> **SHORT EXERCISE**
In the entries below, the lines from the one with "More parts follow." through the one with "0.95, 3, 8)" are to be copied exactly; both ends count.

> **DATASET EXTRACT**

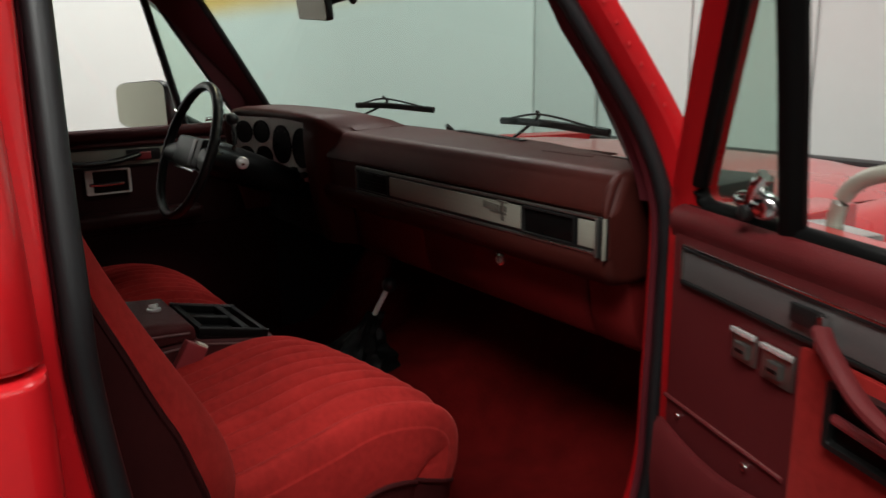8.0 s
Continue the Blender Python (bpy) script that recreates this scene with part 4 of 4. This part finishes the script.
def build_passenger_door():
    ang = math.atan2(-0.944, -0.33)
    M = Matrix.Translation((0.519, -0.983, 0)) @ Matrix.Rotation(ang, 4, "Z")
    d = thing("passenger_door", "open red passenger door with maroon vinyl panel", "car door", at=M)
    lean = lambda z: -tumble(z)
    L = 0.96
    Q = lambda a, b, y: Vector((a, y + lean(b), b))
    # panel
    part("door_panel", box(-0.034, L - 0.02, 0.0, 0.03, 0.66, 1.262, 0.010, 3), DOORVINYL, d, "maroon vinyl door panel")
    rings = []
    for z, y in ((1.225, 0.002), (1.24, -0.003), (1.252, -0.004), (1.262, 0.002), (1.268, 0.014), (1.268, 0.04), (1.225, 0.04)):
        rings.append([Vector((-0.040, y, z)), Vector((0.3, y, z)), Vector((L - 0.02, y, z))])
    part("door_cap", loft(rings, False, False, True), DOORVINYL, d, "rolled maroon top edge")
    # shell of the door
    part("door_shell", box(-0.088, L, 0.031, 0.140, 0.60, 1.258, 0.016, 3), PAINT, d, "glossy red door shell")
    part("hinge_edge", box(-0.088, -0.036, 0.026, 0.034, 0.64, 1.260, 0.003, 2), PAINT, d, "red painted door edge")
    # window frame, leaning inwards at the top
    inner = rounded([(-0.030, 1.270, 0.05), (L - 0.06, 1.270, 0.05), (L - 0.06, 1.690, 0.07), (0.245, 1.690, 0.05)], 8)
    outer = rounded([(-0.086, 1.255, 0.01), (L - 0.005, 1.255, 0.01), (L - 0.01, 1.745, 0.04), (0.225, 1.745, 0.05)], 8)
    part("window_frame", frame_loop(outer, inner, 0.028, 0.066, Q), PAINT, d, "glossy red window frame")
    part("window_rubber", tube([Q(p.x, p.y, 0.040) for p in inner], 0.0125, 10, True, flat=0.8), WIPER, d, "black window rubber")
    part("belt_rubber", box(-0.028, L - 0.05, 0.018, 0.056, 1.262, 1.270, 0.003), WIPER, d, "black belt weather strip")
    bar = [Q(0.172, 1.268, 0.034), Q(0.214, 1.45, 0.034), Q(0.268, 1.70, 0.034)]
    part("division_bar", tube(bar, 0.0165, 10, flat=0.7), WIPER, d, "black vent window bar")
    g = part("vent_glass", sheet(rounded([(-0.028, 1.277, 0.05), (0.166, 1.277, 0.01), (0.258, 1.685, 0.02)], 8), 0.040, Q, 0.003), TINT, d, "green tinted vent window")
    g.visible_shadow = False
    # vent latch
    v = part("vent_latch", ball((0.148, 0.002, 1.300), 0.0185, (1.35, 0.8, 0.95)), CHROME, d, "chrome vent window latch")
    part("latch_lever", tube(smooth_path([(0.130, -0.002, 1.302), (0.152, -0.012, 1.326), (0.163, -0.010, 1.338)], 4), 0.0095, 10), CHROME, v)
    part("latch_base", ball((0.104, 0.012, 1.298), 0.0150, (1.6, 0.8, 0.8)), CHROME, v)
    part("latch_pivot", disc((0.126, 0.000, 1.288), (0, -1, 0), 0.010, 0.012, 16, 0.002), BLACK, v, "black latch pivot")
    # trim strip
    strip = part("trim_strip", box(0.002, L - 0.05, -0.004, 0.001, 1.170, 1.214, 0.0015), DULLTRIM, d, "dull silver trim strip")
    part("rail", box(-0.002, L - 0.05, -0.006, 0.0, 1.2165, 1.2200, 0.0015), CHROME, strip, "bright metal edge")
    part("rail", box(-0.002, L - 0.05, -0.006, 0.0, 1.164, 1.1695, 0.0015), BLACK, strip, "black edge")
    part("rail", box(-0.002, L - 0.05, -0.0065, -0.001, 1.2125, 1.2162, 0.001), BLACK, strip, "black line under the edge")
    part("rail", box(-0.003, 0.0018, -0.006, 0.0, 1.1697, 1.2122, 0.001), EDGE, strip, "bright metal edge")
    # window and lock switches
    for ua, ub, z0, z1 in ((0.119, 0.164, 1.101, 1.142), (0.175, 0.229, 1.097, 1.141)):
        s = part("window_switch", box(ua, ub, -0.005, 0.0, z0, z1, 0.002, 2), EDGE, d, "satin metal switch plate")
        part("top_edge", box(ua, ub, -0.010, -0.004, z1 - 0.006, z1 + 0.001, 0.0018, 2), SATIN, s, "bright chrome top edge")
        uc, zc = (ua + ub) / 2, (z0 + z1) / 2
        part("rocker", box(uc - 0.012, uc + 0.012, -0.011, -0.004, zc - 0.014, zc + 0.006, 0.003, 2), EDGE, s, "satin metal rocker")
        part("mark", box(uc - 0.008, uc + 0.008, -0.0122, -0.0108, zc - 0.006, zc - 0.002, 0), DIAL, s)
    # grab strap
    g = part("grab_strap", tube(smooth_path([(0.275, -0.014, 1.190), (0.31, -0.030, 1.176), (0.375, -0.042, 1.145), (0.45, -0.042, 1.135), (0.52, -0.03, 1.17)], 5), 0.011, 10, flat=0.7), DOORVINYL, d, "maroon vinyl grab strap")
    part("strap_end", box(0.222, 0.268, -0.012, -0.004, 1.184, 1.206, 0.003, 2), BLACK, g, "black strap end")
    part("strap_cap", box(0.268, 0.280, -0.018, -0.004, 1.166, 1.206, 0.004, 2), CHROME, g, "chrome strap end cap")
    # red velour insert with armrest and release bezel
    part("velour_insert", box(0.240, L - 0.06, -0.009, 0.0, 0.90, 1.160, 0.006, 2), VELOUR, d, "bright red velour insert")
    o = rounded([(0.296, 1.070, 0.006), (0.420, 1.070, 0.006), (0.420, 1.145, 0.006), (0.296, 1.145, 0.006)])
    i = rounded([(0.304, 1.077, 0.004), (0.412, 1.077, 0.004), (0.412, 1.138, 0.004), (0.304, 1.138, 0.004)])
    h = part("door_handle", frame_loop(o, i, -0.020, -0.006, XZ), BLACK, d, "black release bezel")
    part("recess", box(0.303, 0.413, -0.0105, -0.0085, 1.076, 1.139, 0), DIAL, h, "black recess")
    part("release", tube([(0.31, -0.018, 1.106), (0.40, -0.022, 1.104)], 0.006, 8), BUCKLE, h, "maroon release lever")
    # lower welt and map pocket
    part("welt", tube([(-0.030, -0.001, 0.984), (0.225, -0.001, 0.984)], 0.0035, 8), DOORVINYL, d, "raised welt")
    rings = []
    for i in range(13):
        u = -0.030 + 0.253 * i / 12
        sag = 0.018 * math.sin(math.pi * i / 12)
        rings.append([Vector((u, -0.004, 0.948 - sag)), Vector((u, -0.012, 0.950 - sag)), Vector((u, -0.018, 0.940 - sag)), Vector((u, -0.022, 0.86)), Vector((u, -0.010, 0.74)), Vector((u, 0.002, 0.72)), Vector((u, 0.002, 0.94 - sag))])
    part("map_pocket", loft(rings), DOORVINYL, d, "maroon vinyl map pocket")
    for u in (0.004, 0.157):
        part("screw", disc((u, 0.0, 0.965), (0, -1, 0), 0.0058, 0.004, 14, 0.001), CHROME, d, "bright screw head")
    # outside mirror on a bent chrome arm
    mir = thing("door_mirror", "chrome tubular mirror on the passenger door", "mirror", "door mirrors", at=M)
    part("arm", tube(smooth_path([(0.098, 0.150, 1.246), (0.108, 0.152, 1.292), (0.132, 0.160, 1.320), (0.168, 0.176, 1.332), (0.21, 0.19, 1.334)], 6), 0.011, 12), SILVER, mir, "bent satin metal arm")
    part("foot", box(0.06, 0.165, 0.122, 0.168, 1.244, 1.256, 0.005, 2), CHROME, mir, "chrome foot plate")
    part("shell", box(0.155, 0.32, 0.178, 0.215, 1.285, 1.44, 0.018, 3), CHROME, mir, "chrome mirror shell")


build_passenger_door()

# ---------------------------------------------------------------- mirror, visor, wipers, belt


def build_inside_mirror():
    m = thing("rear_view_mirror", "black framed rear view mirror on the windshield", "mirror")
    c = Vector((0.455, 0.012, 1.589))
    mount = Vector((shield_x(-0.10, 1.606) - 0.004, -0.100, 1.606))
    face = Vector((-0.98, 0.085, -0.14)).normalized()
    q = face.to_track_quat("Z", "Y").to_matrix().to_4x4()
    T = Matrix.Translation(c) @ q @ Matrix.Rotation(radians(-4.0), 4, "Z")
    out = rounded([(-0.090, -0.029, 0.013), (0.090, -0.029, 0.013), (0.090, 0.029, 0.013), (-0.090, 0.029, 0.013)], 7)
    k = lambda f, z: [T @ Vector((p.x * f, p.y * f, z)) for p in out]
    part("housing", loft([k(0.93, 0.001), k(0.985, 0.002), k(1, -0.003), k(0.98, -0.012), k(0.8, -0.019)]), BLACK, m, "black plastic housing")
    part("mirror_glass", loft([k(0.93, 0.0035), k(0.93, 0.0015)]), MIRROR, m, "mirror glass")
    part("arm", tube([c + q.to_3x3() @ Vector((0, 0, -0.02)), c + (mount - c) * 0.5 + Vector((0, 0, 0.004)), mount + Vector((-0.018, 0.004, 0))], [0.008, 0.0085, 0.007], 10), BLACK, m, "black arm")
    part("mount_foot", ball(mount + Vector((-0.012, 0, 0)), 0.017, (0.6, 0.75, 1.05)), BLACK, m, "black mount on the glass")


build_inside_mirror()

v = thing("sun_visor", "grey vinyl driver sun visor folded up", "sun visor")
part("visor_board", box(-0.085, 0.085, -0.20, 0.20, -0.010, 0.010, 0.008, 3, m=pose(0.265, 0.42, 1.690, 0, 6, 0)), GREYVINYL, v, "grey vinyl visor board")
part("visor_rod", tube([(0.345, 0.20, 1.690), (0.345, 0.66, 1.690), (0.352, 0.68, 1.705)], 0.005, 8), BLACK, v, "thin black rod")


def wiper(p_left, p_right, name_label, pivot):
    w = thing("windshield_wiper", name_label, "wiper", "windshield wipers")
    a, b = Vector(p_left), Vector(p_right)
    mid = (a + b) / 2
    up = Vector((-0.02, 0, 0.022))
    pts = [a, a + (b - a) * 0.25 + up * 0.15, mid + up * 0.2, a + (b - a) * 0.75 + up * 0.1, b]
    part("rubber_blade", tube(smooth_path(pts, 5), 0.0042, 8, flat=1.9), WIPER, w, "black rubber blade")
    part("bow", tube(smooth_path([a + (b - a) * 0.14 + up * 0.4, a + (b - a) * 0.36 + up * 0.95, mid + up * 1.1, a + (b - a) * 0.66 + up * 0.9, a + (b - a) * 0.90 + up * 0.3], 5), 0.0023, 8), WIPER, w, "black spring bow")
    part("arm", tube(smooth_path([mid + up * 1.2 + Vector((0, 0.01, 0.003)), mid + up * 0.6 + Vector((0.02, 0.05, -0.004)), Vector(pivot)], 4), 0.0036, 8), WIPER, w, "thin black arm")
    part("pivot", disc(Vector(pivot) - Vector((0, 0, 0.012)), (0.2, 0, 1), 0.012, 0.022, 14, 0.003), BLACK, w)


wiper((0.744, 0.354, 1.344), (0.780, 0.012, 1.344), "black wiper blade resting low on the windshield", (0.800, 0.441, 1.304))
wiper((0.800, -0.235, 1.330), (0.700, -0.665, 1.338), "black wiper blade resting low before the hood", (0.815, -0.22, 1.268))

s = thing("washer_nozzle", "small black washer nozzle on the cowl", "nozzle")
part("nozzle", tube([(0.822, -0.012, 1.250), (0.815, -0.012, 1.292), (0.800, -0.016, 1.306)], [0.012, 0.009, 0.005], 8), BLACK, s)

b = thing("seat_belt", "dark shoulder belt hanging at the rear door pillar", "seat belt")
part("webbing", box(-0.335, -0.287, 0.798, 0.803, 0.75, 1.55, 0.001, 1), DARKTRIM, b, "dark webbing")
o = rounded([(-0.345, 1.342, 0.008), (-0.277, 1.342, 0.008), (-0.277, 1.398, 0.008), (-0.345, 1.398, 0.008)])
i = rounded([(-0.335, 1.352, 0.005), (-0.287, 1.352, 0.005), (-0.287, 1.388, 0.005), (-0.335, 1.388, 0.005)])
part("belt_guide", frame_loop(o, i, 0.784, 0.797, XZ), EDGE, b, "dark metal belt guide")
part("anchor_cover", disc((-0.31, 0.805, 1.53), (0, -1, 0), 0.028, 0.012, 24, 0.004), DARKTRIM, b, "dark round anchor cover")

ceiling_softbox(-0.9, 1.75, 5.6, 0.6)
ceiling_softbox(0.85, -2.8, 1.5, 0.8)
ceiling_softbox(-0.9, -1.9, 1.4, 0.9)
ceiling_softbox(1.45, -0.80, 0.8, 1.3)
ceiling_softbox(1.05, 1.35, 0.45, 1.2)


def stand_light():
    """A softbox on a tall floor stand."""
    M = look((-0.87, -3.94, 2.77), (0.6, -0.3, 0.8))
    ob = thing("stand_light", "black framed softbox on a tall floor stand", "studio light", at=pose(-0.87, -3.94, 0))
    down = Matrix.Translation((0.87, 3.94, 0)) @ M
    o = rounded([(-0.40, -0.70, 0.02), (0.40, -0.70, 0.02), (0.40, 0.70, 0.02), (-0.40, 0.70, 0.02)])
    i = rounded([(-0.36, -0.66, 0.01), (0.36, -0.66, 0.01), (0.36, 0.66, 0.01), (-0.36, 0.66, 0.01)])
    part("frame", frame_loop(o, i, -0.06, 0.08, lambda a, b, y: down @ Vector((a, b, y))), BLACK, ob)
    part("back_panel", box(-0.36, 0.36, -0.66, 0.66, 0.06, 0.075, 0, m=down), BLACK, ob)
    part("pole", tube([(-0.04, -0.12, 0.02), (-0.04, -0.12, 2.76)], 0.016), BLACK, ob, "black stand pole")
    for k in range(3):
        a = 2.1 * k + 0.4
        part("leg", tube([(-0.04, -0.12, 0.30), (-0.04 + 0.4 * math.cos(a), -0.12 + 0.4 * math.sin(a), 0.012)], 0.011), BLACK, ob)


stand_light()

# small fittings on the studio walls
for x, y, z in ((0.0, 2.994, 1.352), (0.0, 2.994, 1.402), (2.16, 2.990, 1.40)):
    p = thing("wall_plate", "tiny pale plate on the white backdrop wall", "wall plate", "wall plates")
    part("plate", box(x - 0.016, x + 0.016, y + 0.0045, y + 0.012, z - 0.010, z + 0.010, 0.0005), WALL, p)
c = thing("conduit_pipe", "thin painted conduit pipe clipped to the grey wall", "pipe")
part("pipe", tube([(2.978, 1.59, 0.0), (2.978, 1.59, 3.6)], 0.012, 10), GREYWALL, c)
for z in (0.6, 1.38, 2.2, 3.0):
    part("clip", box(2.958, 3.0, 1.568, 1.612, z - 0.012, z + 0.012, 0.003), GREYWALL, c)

* * *

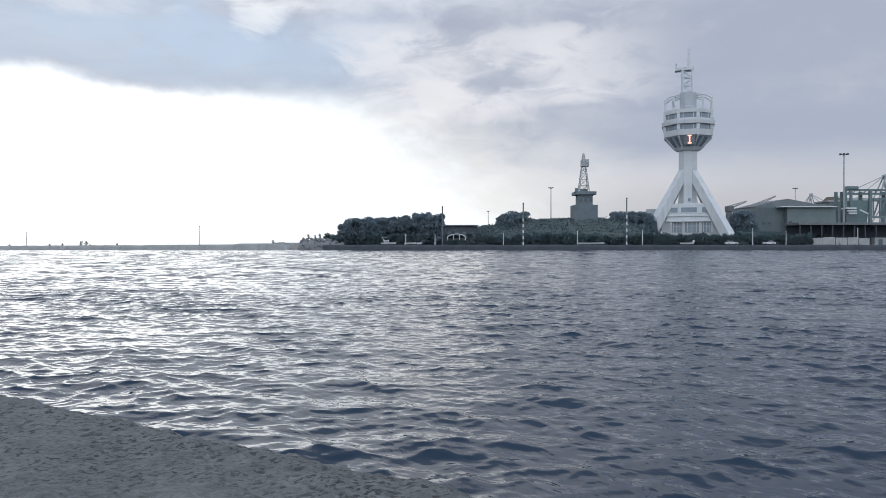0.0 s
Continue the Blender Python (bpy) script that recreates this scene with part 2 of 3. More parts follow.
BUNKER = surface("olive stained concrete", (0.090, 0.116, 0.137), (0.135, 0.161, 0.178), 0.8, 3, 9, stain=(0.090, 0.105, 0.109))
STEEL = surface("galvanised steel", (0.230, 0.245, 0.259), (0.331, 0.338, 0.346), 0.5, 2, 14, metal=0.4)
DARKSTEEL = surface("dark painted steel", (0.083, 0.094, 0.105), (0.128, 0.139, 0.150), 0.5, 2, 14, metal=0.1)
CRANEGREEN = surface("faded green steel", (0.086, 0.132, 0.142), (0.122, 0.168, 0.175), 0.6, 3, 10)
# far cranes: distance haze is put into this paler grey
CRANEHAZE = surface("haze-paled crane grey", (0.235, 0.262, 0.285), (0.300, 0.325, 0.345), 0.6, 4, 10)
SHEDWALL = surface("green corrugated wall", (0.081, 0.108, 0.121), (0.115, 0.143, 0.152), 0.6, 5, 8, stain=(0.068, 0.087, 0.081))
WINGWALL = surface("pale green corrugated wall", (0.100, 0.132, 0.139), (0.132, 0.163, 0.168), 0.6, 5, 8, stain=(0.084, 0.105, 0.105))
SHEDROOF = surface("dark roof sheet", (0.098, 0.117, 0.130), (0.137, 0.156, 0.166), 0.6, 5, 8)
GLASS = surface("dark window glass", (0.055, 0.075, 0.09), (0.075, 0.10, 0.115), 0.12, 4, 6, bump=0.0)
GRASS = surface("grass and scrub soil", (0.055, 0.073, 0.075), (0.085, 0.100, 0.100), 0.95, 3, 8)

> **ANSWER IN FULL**
Continue the Blender Python (bpy) script that recreates this scene with part 2 of 3. More parts follow.
BUNKER = surface("olive stained concrete", (0.090, 0.116, 0.137), (0.135, 0.161, 0.178), 0.8, 3, 9, stain=(0.090, 0.105, 0.109))
STEEL = surface("galvanised steel", (0.230, 0.245, 0.259), (0.331, 0.338, 0.346), 0.5, 2, 14, metal=0.4)
DARKSTEEL = surface("dark painted steel", (0.083, 0.094, 0.105), (0.128, 0.139, 0.150), 0.5, 2, 14, metal=0.1)
CRANEGREEN = surface("faded green steel", (0.086, 0.132, 0.142), (0.122, 0.168, 0.175), 0.6, 3, 10)
# far cranes: distance haze is put into this paler grey
CRANEHAZE = surface("haze-paled crane grey", (0.235, 0.262, 0.285), (0.300, 0.325, 0.345), 0.6, 4, 10)
SHEDWALL = surface("green corrugated wall", (0.081, 0.108, 0.121), (0.115, 0.143, 0.152), 0.6, 5, 8, stain=(0.068, 0.087, 0.081))
WINGWALL = surface("pale green corrugated wall", (0.100, 0.132, 0.139), (0.132, 0.163, 0.168), 0.6, 5, 8, stain=(0.084, 0.105, 0.105))
SHEDROOF = surface("dark roof sheet", (0.098, 0.117, 0.130), (0.137, 0.156, 0.166), 0.6, 5, 8)
GLASS = surface("dark window glass", (0.055, 0.075, 0.09), (0.075, 0.10, 0.115), 0.12, 4, 6, bump=0.0)
GRASS = surface("grass and scrub soil", (0.055, 0.073, 0.075), (0.085, 0.100, 0.100), 0.95, 3, 8)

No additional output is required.